The hdfs_stale_nodes
alert is triggered when there is at least one stale DataNode in the Hadoop Distributed File System (HDFS) due to missed heartbeats. A stale DataNode is one that has not been reachable for dfs.namenode.stale.datanode.interval
(default is 30 seconds). Stale DataNodes are avoided and marked as the last possible target for a read or write operation.
Run the following command to generate a report on the state of the HDFS cluster:
hadoop dfsadmin -report
Inspect the output and look for any stale DataNodes.
Connect to the identified stale DataNode and check the log of the DataNode for any issues. Also, check the status of the system services.
systemctl status hadoop
If required, restart the HDFS service:
systemctl restart hadoop
After resolving issues identified in the logs or restarting the service, continue to monitor the HDFS cluster to ensure the problem is resolved. Re-run the hadoop dfsadmin -report
command to check if the stale DataNode status has been cleared.

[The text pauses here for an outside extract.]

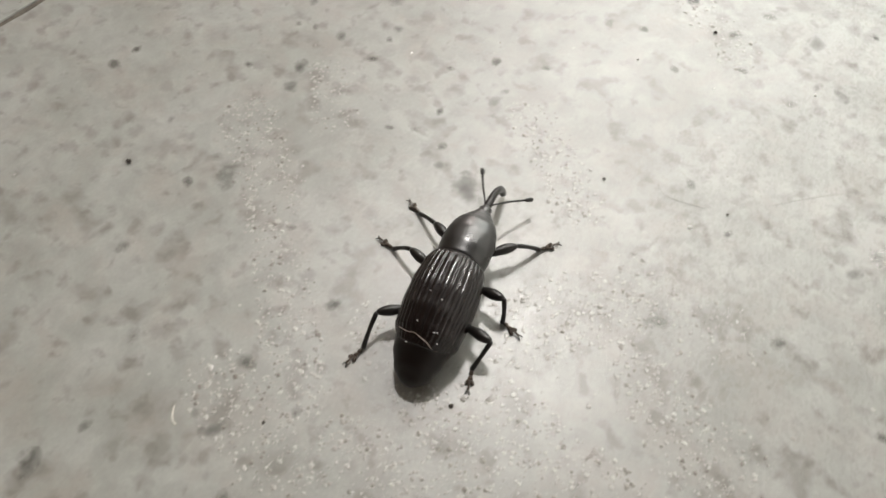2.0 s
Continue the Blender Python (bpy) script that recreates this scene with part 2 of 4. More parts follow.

To protect against data loss or unavailability, HDFS stores data in multiple nodes, providing fault tolerance. Make sure that the replication factor for your HDFS cluster is set correctly, typically with a factor of 3, so that data is stored on three different nodes. A higher replication factor will increase data redundancy and reliability.
Examine the HDFS cluster's configuration settings to ensure that they are appropriate for your specific use case and hardware setup. Identifying performance bottlenecks, such as slow or unreliable network connections, can help avoid stale DataNodes in the future.